Oh, and no, the professor did not help at all.  He doesn't answer questions about assignments until after they are marked...and no one else I talked to in the class seemed to remember either.

[Cobra951]

The reason I like my last attempt is that it deals with the multiplication of a series of fractions correctly: numerators * numerators, denoms * denoms, and finally division of numerator product by denominator product.  In other words, I re-associated your series this way:

(3520 * 3519 * 3518 * . . . * 3421) / (4000 * 3999 * 3998 * . . . * 3901)

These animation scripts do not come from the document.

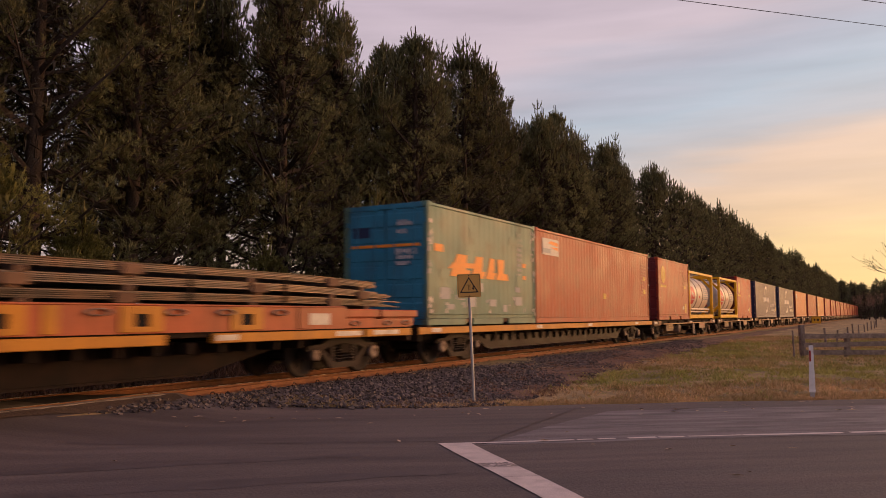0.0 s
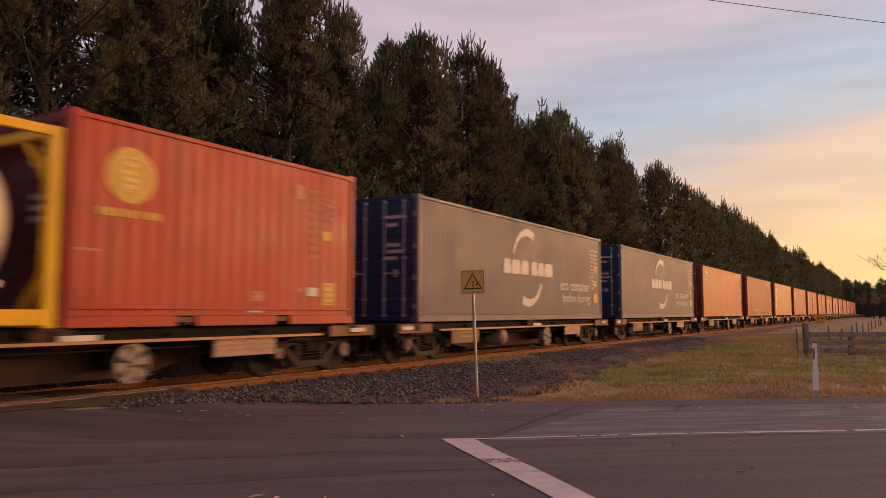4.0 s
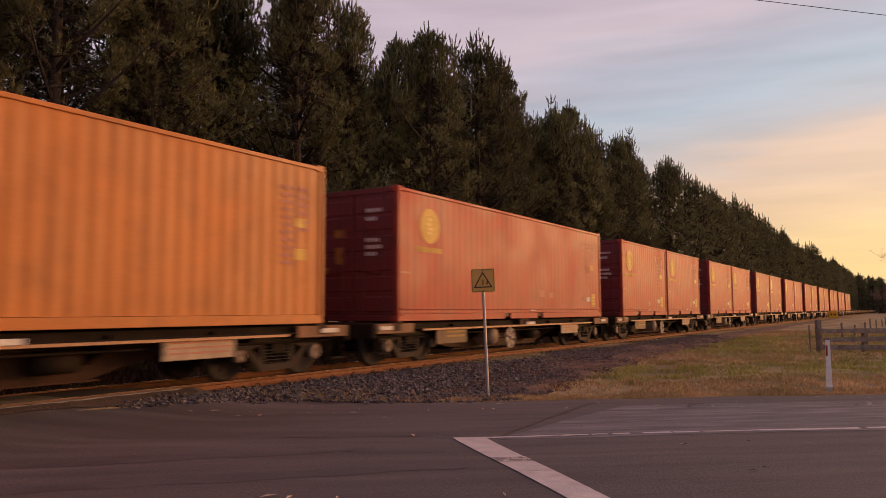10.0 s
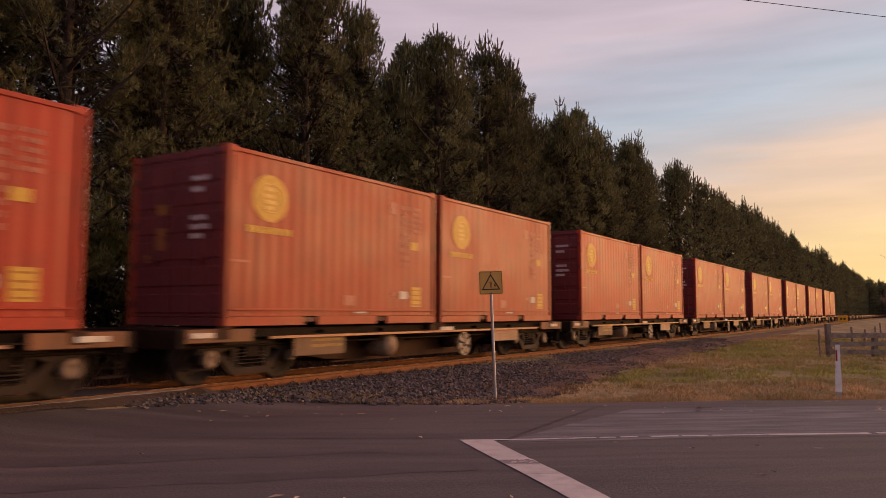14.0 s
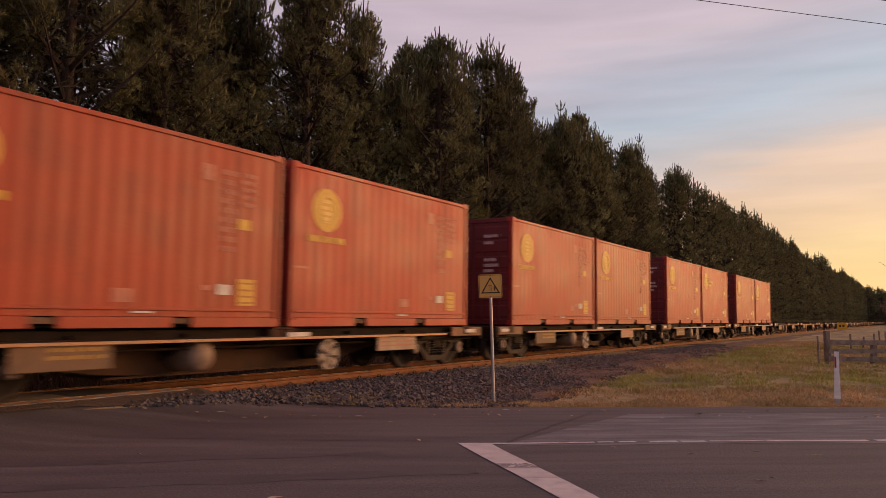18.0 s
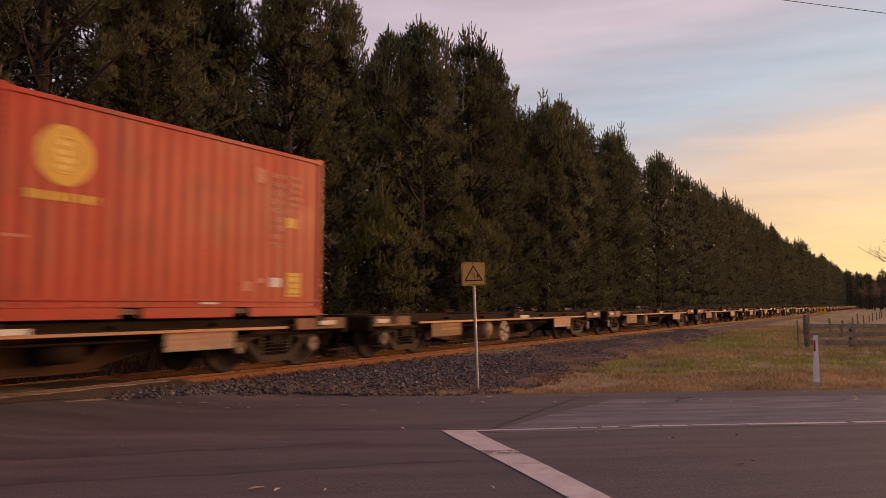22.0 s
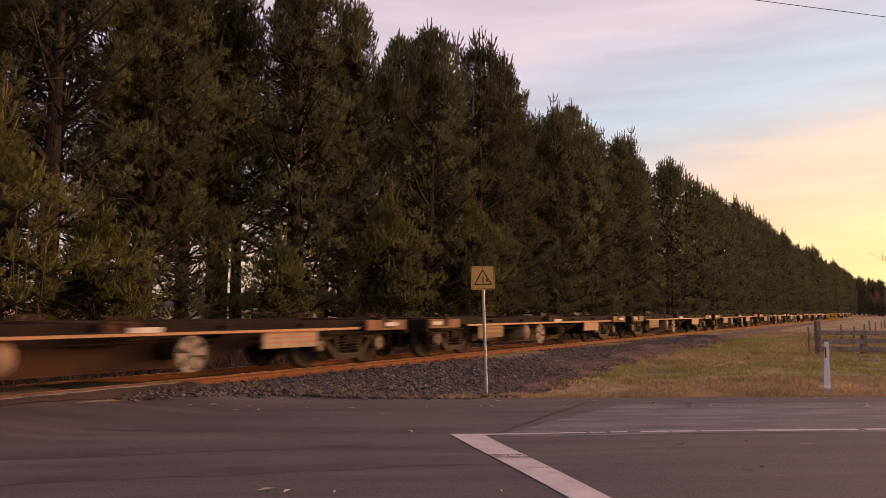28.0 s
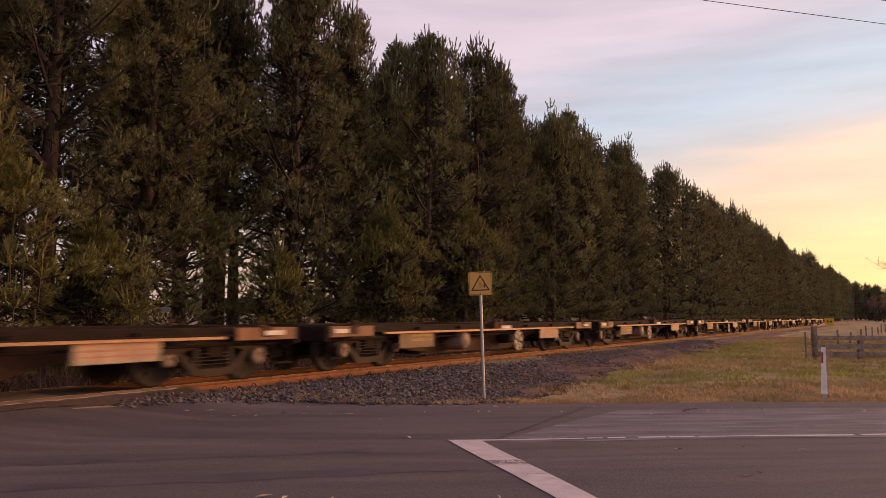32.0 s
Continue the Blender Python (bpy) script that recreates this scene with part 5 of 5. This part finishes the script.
def plant(kind, x, y, h, turn, label, group="pines of the windbreak", broad=1.0):
    tm, lm, cm, im, base_h = kind
    s = h / base_h
    w = (0.5 + 0.5 * s) * broad
    t = thing("pine_tree", label, "tree", group, at=Matrix.Translation((x, y, ground_height(x, y) - 0.02)) @ pose(0, 0, 0, 0, 0, turn) @ Matrix.Diagonal((w, w, s, 1)))
    part("trunk", tm, None, t)
    tagged(part("branchwork", lm, None, t), kind="stuff")
    part("crown", cm, None, t)
    # added sprays whose dark colour stands in for shade inside the crown
    part("inner_crown", im, None, t, "old inner needles, coloured near-black for the crown's shade")
    return t


NEAR_PINES = [(*pine(h, r, sd, 13, bare, 15, 0.0075), h) for h, r, sd, bare in ((12.4, 2.75, 1, 0.5), (12.8, 2.6, 2, 0.9), (11.8, 2.9, 3, 0.5), (12.6, 2.5, 4, 1.2))]
YOUNG_PINES = [(*pine(6.0, 2.1, 12, 13, 0.3, 15, 0.0075, mat=M_needle_young), 6.0)]
BACK_PINES = [(*pine(h, r, sd, 8, bare, 9, 0.012, pads=3), h) for h, r, sd, bare in ((12.6, 2.4, 5, 3.4), (12.0, 2.5, 6, 2.8))]
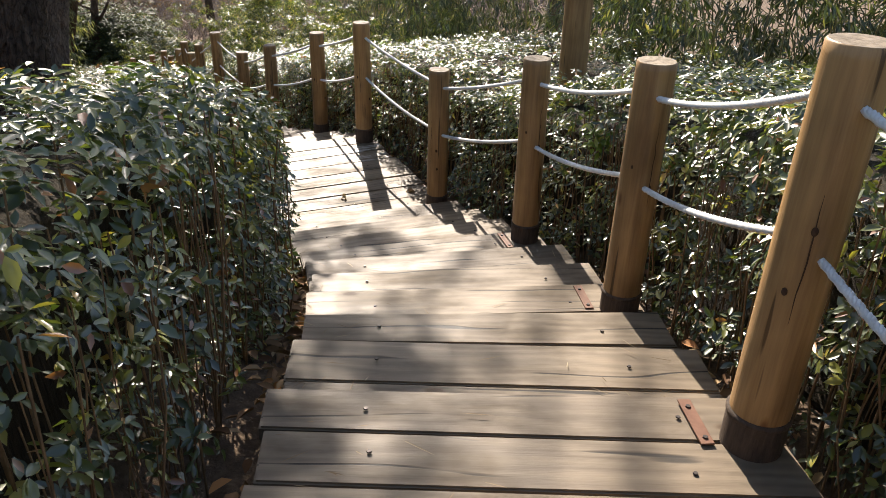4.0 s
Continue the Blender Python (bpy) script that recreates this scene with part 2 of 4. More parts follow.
KNOT = rough_stuff("dark_knot_wood", [(0.3, (0.035, 0.018, 0.01)), (0.7, (0.10, 0.055, 0.03))], 30, 0.7, 0.002, 0.4)
SLEEVE = rough_stuff("dark_wood_sleeve", [(0.3, (0.045, 0.032, 0.024)), (0.7, (0.12, 0.085, 0.06))], 12, 0.75, 0.004, 0.5, (6, 6, 1))
ROPE = rough_stuff("white_rope", [(0.3, (0.62, 0.61, 0.58)), (0.7, (0.82, 0.81, 0.78))], 40, 0.75, 0.002, 0.4)
SCREW = material("rusty_screw", 0.5, 0.8)[0]
SCREW.node_tree.nodes["Principled BSDF"].inputs["Base Color"].default_value = (0.06, 0.05, 0.045, 1)
PLATE = rough_stuff("rusty_steel_plate", [(0.3, (0.13, 0.055, 0.03)), (0.7, (0.22, 0.11, 0.07))], 14, 0.6, 0.002, 0.3)
GREEN = [(0.0, (0.026, 0.039, 0.012)), (0.45, (0.066, 0.092, 0.022)), (0.74, (0.140, 0.156, 0.034)), (0.87, (0.23, 0.235, 0.06)), (0.94, (0.40, 0.34, 0.07)), (0.97, (0.34, 0.15, 0.06)), (1.0, (0.2, 0.08, 0.045))]
LEAF = leafy("hedge_leaf", GREEN, 0.31, 0.30, 1.0, 0.4)
YELLOWING_LEAF = leafy("yellowing_hedge_leaf", [(0.0, (0.040, 0.052, 0.012)), (0.35, (0.10, 0.115, 0.022)), (0.7, (0.22, 0.21, 0.035)), (0.92, (0.38, 0.32, 0.055)), (1.0, (0.30, 0.14, 0.05))], 0.34, 0.36, 0.8, 0.2)
BAMBOO_LEAF = leafy("bamboo_leaf", [(0, (0.034, 0.046, 0.020)), (0.6, (0.085, 0.105, 0.042)), (0.88, (0.18, 0.19, 0.06)), (1.0, (0.40, 0.32, 0.16))], 0.30, 0.26, 0.8, 0.45)
# Lit copy of the bamboo leaf: sunshine put into a yellower, more translucent colour.
SUNNY_LEAF = leafy("sunlit_bamboo_leaf", [(0, (0.028, 0.040, 0.011)), (0.6, (0.088, 0.106, 0.024)), (0.88, (0.22, 0.215, 0.05)), (1.0, (0.40, 0.32, 0.12))], 0.32, 0.42, 0.8, 0.3)
# Copy of the bamboo leaf; skylight on it is put into the paler, greyer colour.
SKYLIT_BAMBOO_LEAF = leafy("skylit_bamboo_leaf", [(0, (0.060, 0.072, 0.040)), (0.6, (0.140, 0.150, 0.070)), (0.88, (0.27, 0.25, 0.10)), (1.0, (0.45, 0.38, 0.23))], 0.32, 0.30, 0.85, 0.5)
SHRUB_LEAF = leafy("shrub_leaf", [(0, (0.045, 0.056, 0.018)), (0.6, (0.13, 0.135, 0.036)), (0.9, (0.27, 0.25, 0.07)), (1.0, (0.40, 0.28, 0.12))], 0.52, 0.34, 0.4, 0.1)
# Leaf colour darkened to carry the shade under the bare trees.
SHADE_BUSH_LEAF = leafy("shade_darkened_bush_leaf", [(0, (0.026, 0.035, 0.015)), (0.7, (0.055, 0.070, 0.026)), (1.0, (0.12, 0.125, 0.04))], 0.6, 0.22, 0.3)
HAZE_WOODS = rough_stuff("distant_bare_woods", [(0.3, (0.085, 0.072, 0.068)), (0.5, (0.15, 0.128, 0.12)), (0.72, (0.26, 0.23, 0.22))], 0.9, 0.95, 0.5, 1.0, (1, 1, 0.35))
YOUNG_LEAF = leafy("young_shoot_leaf", [(0, (0.10, 0.17, 0.03)), (0.6, (0.20, 0.27, 0.04)), (1.0, (0.34, 0.33, 0.06))], 0.4, 0.4, 0.6, 0.3)
STEM = rough_stuff("hedge_stem", [(0.3, (0.11, 0.066, 0.034)), (0.7, (0.27, 0.175, 0.09))], 20, 0.85, 0.003, 0.5, (4, 4, 1))
# Shade deep inside the hedges is put into this dark twig colour.
CORE = rough_stuff("hedge_shade_core", [(0.3, (0.022, 0.020, 0.012)), (0.7, (0.095, 0.07, 0.042))], 30, 0.95, 0.05, 1.0, (3, 3, 0.5))
def plated(m, scale, dark):
    """Cuts a bark material into long plates with dark furrows between them."""
    nodes, links = m.node_tree.nodes, m.node_tree.links
    b = nodes["Principled BSDF"]
    base = b.inputs["Base Color"].links[0].from_socket
    old = b.inputs["Normal"].links[0].from_socket
    warp = noise_node(nodes, links, 5.0, 3, 0.6)
    c = nodes.new("ShaderNodeTexCoord")
    mp = nodes.new("ShaderNodeMapping")
    mp.inputs["Scale"].default_value = scale
    links.new(mix(nodes, links, c.outputs["Object"], warp.outputs["Color"], 0.12), mp.inputs["Vector"])
    v = nodes.new("ShaderNodeTexVoronoi")
    v.feature = "DISTANCE_TO_EDGE"
    v.inputs["Scale"].default_value = 1.0
    links.new(mp.outputs[0], v.inputs["Vector"])
    r = ramp(nodes, [(0.02, (dark, dark, dark)), (0.11, (1, 1, 1))])
    links.new(v.outputs["Distance"], r.inputs[0])
    links.new(mix(nodes, links, base, r.outputs[0], 0.85, "MULTIPLY"), b.inputs["Base Color"])
    n = nodes.new("ShaderNodeBump")
    n.inputs["Strength"].default_value, n.inputs["Distance"].default_value = 0.9, 0.03
    links.new(r.outputs[0], n.inputs["Height"])
    links.new(old, n.inputs["Normal"])
    links.new(n.outputs[0], b.inputs["Normal"])
    return m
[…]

Doing that allows me to abbreviate each series with factorials.  If the series went down to 1, it would be real simple:

(3520!) / (4000!)

But since they stop after 100 elements apiece, you have to divide out the remainders:

(3520!/3420!) / (4000!/3900!)

Are there no stat calculators or programs that can handle factorials?  This has to be handled with floating-point math, of course: mantissa and exponent.  And yes, there may be some other shorthand way of doing this, like integrals simplify summations so much in calc.  That I can't help with at all.

[gpw11]

Hmmm, I see what you're saying and agree that it should be the way of going about it and finding the answer....if not the way I was particularity looking for.  I don't see why it wouldn't work. It leads to the same problem as my first method, however, where there's really no way to figure it out (quickly) in a test environment.  Pretty much all stat programs and calculators will handle factorials, but trying to calculate a series of 100 for such a large number leads to a buffer overflow on every calculator I've tried (including Ti 8X graphing calculators).

Thinking about it just as I was writing this, however, I think I was using the calculator wrong. I was putting in the numerator/denominator/fraction and hitting the factorial button ("n!").  There was no option to define the series of 100.  There must be another function....npr (permutation) or NcR (combination) might be it...I really can't remember. I'm just about to head out but I'll look into it more tomorrow.